The land I had buried that thing in was part of a protected area, a wildlife preserve, and while that had made it more risky that I would have been caught doing that deed, it also meant that no one was going to build over that land, no one would ever dig it up and find that concrete block. It took a couple more days of work to finish it all, getting rid of the equipment, of any loose ends, but once that was all done, that was it. I saw on the news that there was a car bombing reported where I had left the jeep, but thankfully no one was hurt and there didn't appear to be any link back to me.
It took me a little longer, but I finally got my life back together. I convinced most of my friends that my odd behavior was the result of a bizarre depression kicked off by my stepmother's death, and most of them understood.

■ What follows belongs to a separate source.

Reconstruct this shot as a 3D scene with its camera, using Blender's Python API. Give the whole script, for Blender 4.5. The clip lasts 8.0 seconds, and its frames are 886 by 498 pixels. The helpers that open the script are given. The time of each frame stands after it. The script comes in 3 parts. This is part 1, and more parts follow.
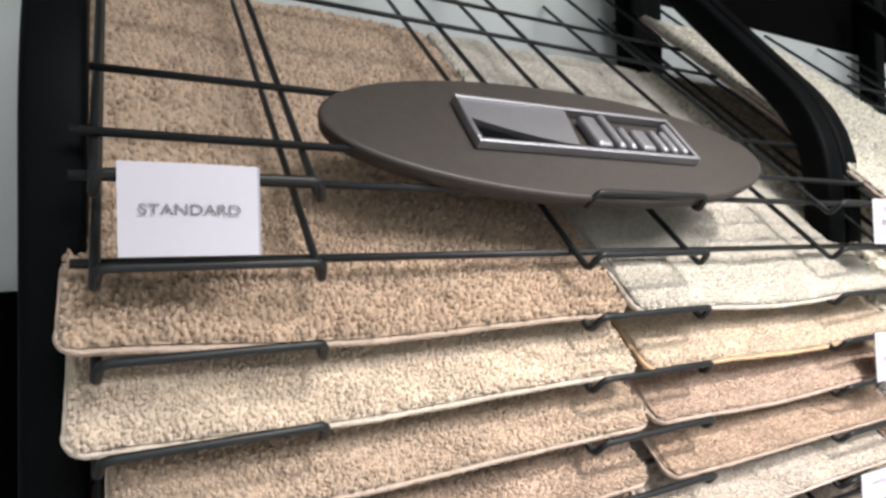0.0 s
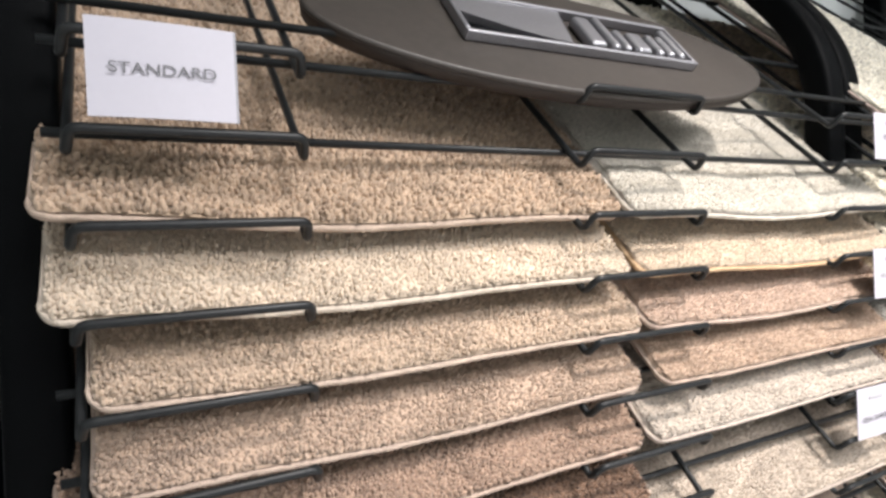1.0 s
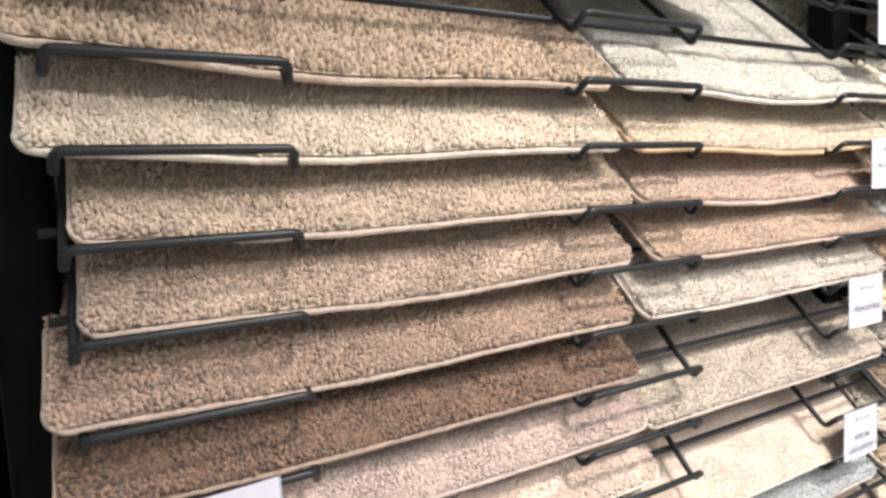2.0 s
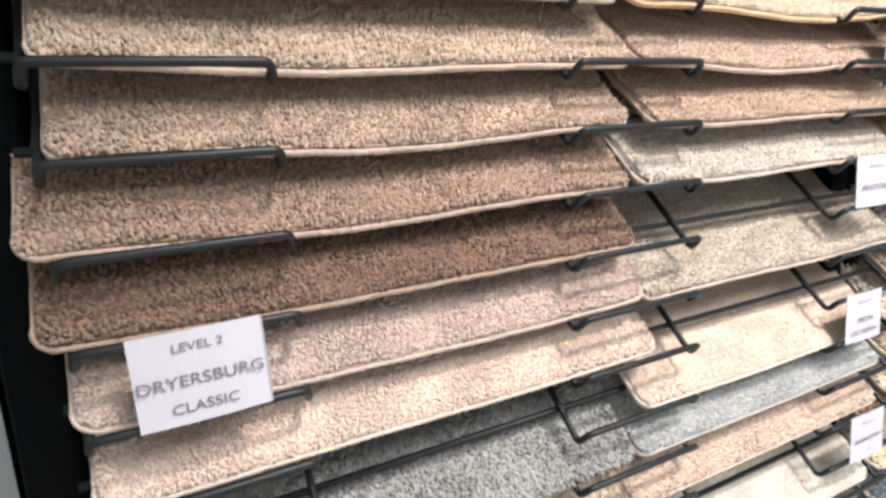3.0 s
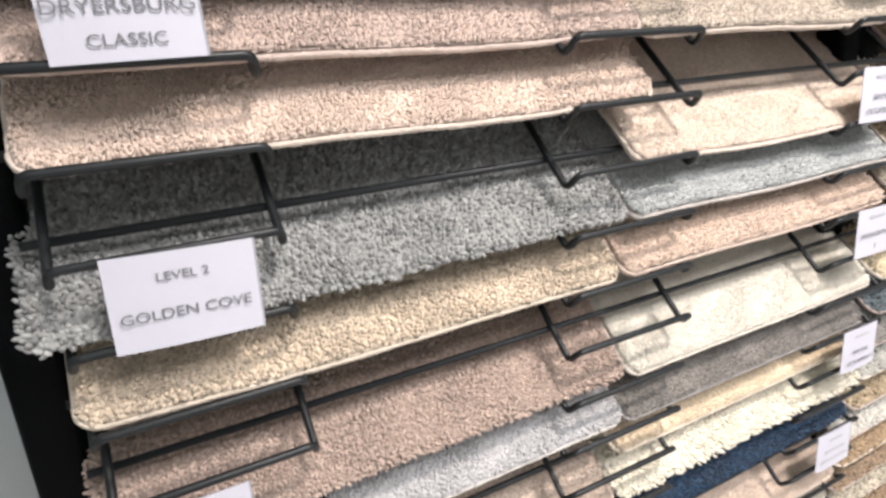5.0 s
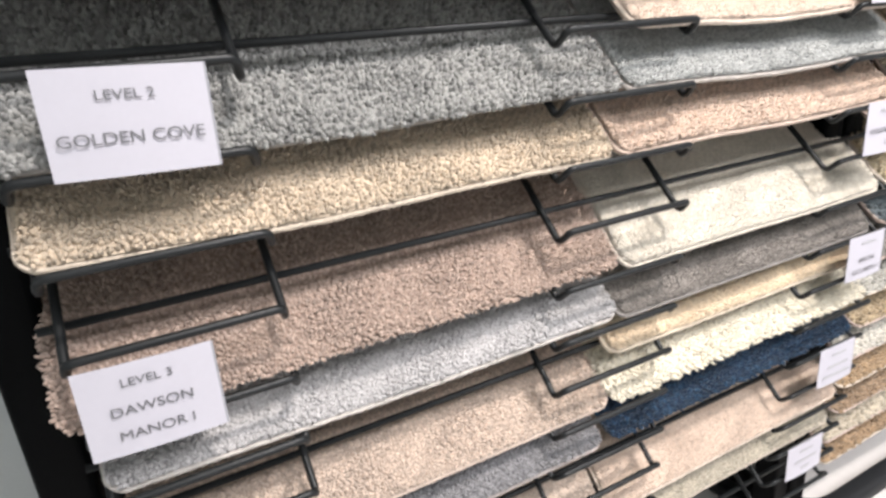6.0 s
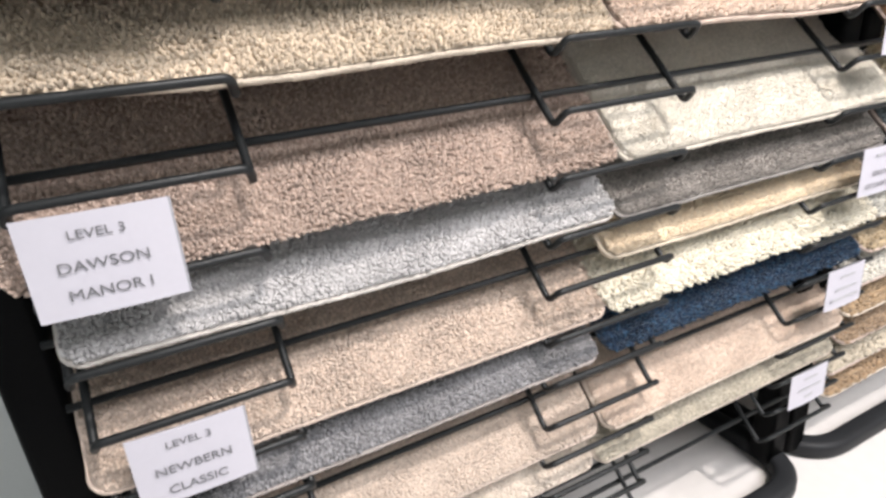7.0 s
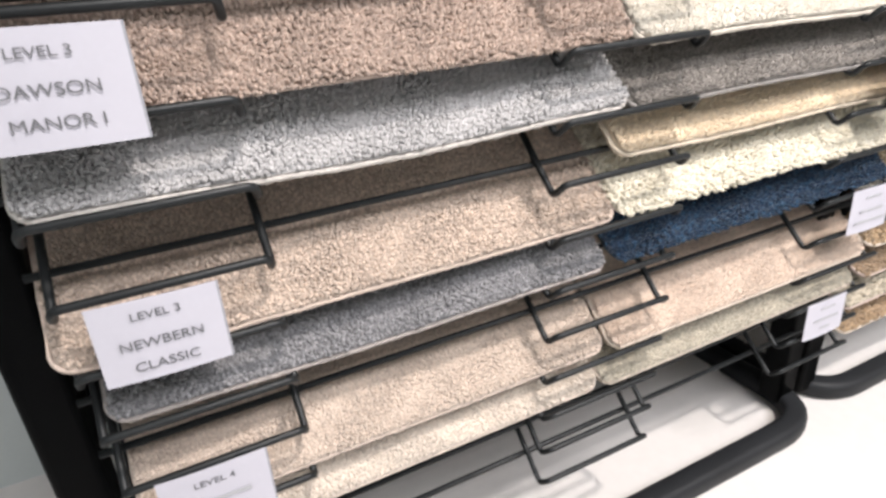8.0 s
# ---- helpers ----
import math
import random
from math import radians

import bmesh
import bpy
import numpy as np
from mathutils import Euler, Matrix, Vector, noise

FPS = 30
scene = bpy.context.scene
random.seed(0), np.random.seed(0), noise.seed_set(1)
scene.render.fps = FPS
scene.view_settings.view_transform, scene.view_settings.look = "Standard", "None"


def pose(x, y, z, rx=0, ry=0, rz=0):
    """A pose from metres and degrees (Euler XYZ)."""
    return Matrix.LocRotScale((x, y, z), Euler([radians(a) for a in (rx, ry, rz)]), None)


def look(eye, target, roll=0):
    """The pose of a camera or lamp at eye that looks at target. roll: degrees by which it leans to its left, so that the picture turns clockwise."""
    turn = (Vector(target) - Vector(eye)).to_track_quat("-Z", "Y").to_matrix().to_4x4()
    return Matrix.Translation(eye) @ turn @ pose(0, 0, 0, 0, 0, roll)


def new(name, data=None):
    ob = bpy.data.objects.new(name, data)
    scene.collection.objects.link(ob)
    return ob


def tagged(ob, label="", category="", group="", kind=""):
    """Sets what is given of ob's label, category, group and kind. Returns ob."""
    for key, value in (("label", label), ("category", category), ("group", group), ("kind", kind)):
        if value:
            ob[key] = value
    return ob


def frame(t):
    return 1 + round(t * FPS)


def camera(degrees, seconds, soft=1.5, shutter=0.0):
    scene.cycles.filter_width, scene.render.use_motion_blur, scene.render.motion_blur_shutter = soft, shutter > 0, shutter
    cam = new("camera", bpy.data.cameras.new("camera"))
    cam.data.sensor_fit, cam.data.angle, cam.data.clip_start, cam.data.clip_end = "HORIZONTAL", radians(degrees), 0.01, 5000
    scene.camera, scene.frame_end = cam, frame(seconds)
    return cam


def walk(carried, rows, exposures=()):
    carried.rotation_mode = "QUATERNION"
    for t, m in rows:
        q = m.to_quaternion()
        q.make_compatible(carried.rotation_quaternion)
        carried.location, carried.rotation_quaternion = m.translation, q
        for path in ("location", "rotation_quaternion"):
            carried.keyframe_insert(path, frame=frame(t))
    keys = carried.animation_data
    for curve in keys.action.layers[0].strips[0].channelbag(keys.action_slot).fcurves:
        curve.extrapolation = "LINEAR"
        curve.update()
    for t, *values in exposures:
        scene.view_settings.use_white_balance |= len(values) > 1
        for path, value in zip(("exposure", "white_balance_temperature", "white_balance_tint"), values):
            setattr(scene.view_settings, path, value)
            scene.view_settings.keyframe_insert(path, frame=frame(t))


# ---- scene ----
cam = camera(73.8, 8.0, soft=2.9)
PATH = [
    (0, (0.04, 0.022, 1.298), (0.993, 1.781, 1.33), -1.5),
    (0.5, (0.046, 0.028, 1.266), (1.002, 1.785, 1.26), -1.7),
    (1, (0.052, 0.028, 1.23), (1.0, 1.787, 1.175), -2.1),
    (1.5, (0.054, 0.027, 1.191), (1.003, 1.784, 1.072), -2.3),
    (3, (0.075, 0.021, 1.071), (0.96, 1.778, 0.708), -3.8),
    (3.5, (0.079, 0.024, 1.023), (0.955, 1.774, 0.61), -4.1),
    (4, (0.083, 0.026, 0.98), (0.945, 1.766, 0.502), -4.2),
    (4.5, (0.084, 0.028, 0.933), (0.942, 1.754, 0.4), -4.4),
    (5, (0.087, 0.027, 0.884), (0.937, 1.743, 0.305), -4.5),
    (6.5, (0.104, 0.026, 0.742), (0.918, 1.716, 0.048), -5.1),
    (7, (0.108, 0.029, 0.701), (0.908, 1.708, -0.034), -5.0),
    (7.5, (0.114, 0.031, 0.661), (0.887, 1.703, -0.12), -4.8),
    (8, (0.116, 0.037, 0.618), (0.872, 1.695, -0.206), -4.5),
]
EXPOSURES = [(0.0, 0.0), (8.0, 0.0)]
walk(cam, [(t, look(eye, target, roll)) for t, eye, target, roll in PATH], EXPOSURES)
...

I made up some story to my Dad about my mother telling me a lie about him that I had only recently realized was not true, and we were able to get our relationship back on track. I did lose some friends permanently and that's always made me a little sad, but I know I did the right thing. I got another job, a better job and began dating again. I still take out the glasses once in a while, not as often as before, but I do so I suppose to keep an eye out for others like that thing. What I'll do if I find another, I'm not sure, but I wear the glasses all the same.
I couldn't kill whatever that thing was, but I've at least stopped it. I know it can't hurt anyone anymore, that thing that looked like Death. It's buried in stone, unable to move, trapped forever or something close to that. In this strange world where Earth is being attacked (at least) twice a year by aliens and monsters and things inhuman, I've defeated at least one evil in this world, that thing that looked like Death, and I'm proud of what I've done, even if I can never tell another soul.
And best of all, I can sleep again, and I sleep well, knowing I've done something good.